Bonum Certa Men Certa

Stallmanians and Torvaldsians Will Be Stronger Together

GNU and Linux



S

everal days ago, Free Software Daily had shared an old video of Torvalds. The video was from 2001.



A reader who has watched the computing industry for decades wrote to share his opinion and interpretation of this apparent divide between Linus Torvalds and the Free Software movement. It was highlighted by some.

"Thank you for the reference to the Linus Torvalds talk about "the origins of Linux." It was interesting. I'm not sure that I exactly agree with your characterisation of Torvalds' view of the GPL.
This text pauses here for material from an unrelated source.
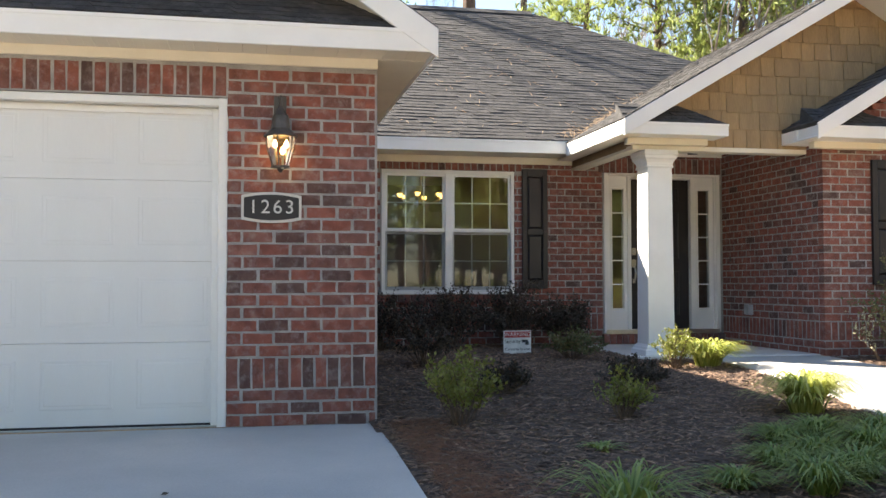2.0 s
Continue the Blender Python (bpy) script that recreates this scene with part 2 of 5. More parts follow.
BLACKMETAL = material("black_louvre", (0.010, 0.010, 0.011), 0.75, spec=0.2)
SOIL = material("pot_soil", (0.04, 0.03, 0.02), 0.95)


# ---------------------------------------------------------------- mesh helpers
class Mesh:
    """Collects vertices and faces."""

    def __init__(self):
        self.v, self.f = [], []

    def add(self, verts, faces):
        k = len(self.v)
        self.v.extend(tuple(p) for p in verts)
        self.f.extend(tuple(i + k for i in f) for f in faces)
        return self

    def box(self, x0, x1, y0, y1, z0, z1):
        return self.add([(x0, y0, z0), (x1, y0, z0), (x1, y1, z0), (x0, y1, z0), (x0, y0, z1), (x1, y0, z1), (x1, y1, z1), (x0, y1, z1)],
                        [(0, 3, 2, 1), (4, 5, 6, 7), (0, 1, 5, 4), (1, 2, 6, 5), (2, 3, 7, 6), (3, 0, 4, 7)])

    def prism(self, poly, a, b):
        """The polygon (a list of 3D points) pushed from offset a to offset b."""
        a, b, n = Vector(a), Vector(b), len(poly)
        pts = [Vector(p) + a for p in poly] + [Vector(p) + b for p in poly]
        return self.add(pts, [tuple(reversed(range(n))), tuple(range(n, 2 * n))] + [(i, (i + 1) % n, n + (i + 1) % n, n + i) for i in range(n)])

    def tube(self, pts, radii, sides=6, caps=True):
        pts = [Vector(p) for p in pts]
        k, rings = len(self.v), len(pts)
        for i, p in enumerate(pts):
            d = (pts[min(i + 1, rings - 1)] - pts[max(i - 1, 0)])
            d = d.normalized() if d.length else Vector((0, 0, 1))
            u = d.cross(Vector((0.31, 0.17, 0.93)) if abs(d.z) < 0.9 else Vector((1, 0.2, 0))).normalized()
            w = d.cross(u)
            for j in range(sides):
                a = 2 * math.pi * j / sides
                self.v.append(tuple(p + (u * math.cos(a) + w * math.sin(a)) * radii[i]))
        for i in range(rings - 1):
            for j in range(sides):
                a, b = k + i * sides + j, k + i * sides + (j + 1) % sides
                self.f.append((a, b, b + sides, a + sides))
        if caps:
            self.f.append(tuple(k + j for j in reversed(range(sides))))
            self.f.append(tuple(k + (rings - 1) * sides + j for j in range(sides)))
        return self

    def lathe(self, profile, centre=(0, 0, 0), sides=16):
        """Profile: (radius, z) from below up."""
        k, n = len(self.v), len(profile)
        for r, z in profile:
            for j in range(sides):
                a = 2 * math.pi * j / sides
                self.v.append((centre[0] + r * math.cos(a), centre[1] + r * math.sin(a), centre[2] + z))
        for i in range(n - 1):
            for j in range(sides):
                a, b = k + i * sides + j, k + i * sides + (j + 1) % sides
                self.f.append((a, b, b + sides, a + sides))
        self.f.append(tuple(k + j for j in reversed(range(sides))))
        self.f.append(tuple(k + (n - 1) * sides + j for j in range(sides)))
        return self

    def data(self, name, mat, smooth=False):
        me = bpy.data.meshes.new(name)
        me.from_pydata(self.v, [], self.f)
        me.materials.append(mat)
        if smooth:
            me.shade_smooth()
        me.update()
        return me


def part(name, m, mat, parent=None, label="", bevel=0.0, smooth=False):
    """Links a Mesh as one object, under a thing or a part where a parent is given."""
    ob = new(name, m.data(name, mat, smooth))
    if parent:
        ob.parent = parent
    if label:
        ob["label"] = label
    if bevel:
        mod = ob.modifiers.new("bevel", "BEVEL")
        mod.width, mod.segments, mod.limit_method = bevel, 2, "ANGLE"
    return ob


def thing(name, label, category, at=None, group="", kind=""):
    ob = new(name)
    if at is not None:
        ob.matrix_basis = at if isinstance(at, Matrix) else Matrix.Translation(at)
    return tagged(ob, label, category, group, kind)


def solid(name, m, mat, label, category, kind="structure", bevel=0.0):
    return tagged(part(name, m, mat, bevel=bevel), label, category, kind=kind)


def words(name, text, size, mat, parent, m, depth=0.002):
    cu = bpy.data.curves.new(name, "FONT")
    cu.body, cu.size, cu.extrude = text, size, depth
    cu.align_x, cu.align_y = "CENTER", "CENTER"
    tmp = bpy.data.objects.new(name, cu)
    scene.collection.objects.link(tmp)
    me = bpy.data.meshes.new_from_object(tmp.evaluated_get(bpy.context.evaluated_depsgraph_get()))
    bpy.data.objects.remove(tmp)
    me.materials.clear()
    me.materials.append(mat)
    ob = new(name, me)
    ob.parent, ob.matrix_basis = parent, m
    return ob


GY = [-400, -20, 0, 2, 3.35, 5, 6.4, 8.45, 9.85, 12, 20, 60, 400]
GZ = [-1.3, -1.05, -0.6, -0.38, -0.28, -0.15, -0.07, 0.0, 0.08, 0.14, 0.28, 0.5, 0.5]


def ground_z(x, y):
    return float(np.interp(y, GY, GZ)) - 0.05 * min(1.0, max(0.0, (x - 7) / 4)) * (1 if y < 11 else max(0.0, 1 - (y - 11) / 2))


# ---------------------------------------------------------------- brickwork
COURSE, LONG, JOINT, HEAD, DEEP = 0.0813, 0.203, 0.0138, 0.0175, 0.095
brick_meshes = {}


brick_rnd = random.Random(4)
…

"I do not understand why he says that "the GPL is a horrible document." He does not elaborate, but if I try to read between the lines, I would say that it is because he is apolitical and he sees the GPL as a political document. He truly is a technical person who is just doing something that he finds to be fun and challenging. He is not doing it for political reasons at all.

"I don't necessarily see this as a reason to distrust him. He does also say that he went for the GPL as a licence because he saw that there is a big problem with the BSD licence in that it allows contributors to make changes and keep them as secrets. He is fundamentally on the same side as Richard Stallman, whether he knows it or not. Perhaps one difference between them is that he didn't quite have Stallman's experience with proprietary software which upset him enough to start the GNU project and the FSF. In political terms, one would say that they have an uneasy alliance and it's in the FSF's best interest to use Linux for their purposes.

"As for the future, who knows? Perhaps if locked down hardware which only allows certain "approved" operating systems becomes the norm, it would upset Torvalds enough to take a strong stand."

It is true that he vehemently dislikes DRM because it is a form of restriction that is never effective. He does, on the other hand, defend Tivoization -- moreover saying that he likes it. He recently said in an interview that he was glad to see DRM fading away (at least for music distribution).

The introduction/popularisation of Digital 'Manners', 'Trusted' Computing and other not-so-polite and not-so-trusted technologies might -- just might -- change his mind.

“It's truly understandable that, being an engineer, he can ignore the problem and let his colleagues deal with this burden.”When Torvalds set up a PC for his wife, and it was quite recently in fact, he chose Fedora. He reported bugs and some people in OS News spotted and elaborated on this. This might tell that he values Free software (somewhere deep inside).

Based on interviews, he seems fearful of distraction that comes from 'politics' and emotional attachment. Software patents opened up his eyes and some months ago he said he was worried about them. It's truly understandable that, being an engineer, he can ignore the problem and let his colleagues deal with this burden.

Our reader later concluded by saying: "My gut feeling is that Torvalds is honest and that's the fundamental reason which makes me want to trust him. I have less respect for someone who just goes with the flow and says whatever is convenient at the time. At least, he doesn't concern himself with being "popular" or "unpopular.""

It was roughly a week ago that you could also found out what Richard Stallman thinks about Microsoft. Some people have argued that he does not pay enough attention to Microsoft but looks at a broader pictures instead.

"Microsoft suborned the One Laptop Per Child project, converting it into a massive Windows training campaign. The project says it is giving the purchasing governments 'more choice' by supporting Windows as well as GNU/Linux, but those governments will tend to choose Windows by default. In some countries, people will campaign to prevent that. If these campaigns succeed, the OLPC project may yet make a positive contribution to the world. Otherwise, it will do overall harm."

Second, talking about the standards fight in which Microsoft succeeded in having its OOXML format accepted as an open standard in rivalry to the ODF format favored by OpenOffice.org and other free office applications, Stallman notes that "Microsoft corrupted many members of ISO in order to win approval for its phony 'open' document format, OOXML. This was so governments that keep their documents in a Microsoft-only format can pretend that they are using 'open standards.' The government of South Africa has filed an appeal against the decision, citing the irregularities in the process."


Despite all of this, ISO continues to deny the obvious.

The main post of this post has been to show that Torvalds' and Stallman's thinking is not so different after all. They just happen to focus on different areas/angles of the very same thing, trying to resolve the technical and 'political' issues, respectively. Both sides ought to respect one another. They'll both win that way.

"When I do this, some people think that it's because I want my ego to be fed, right? Of course, I'm not asking you to call it "Stallmanix"!"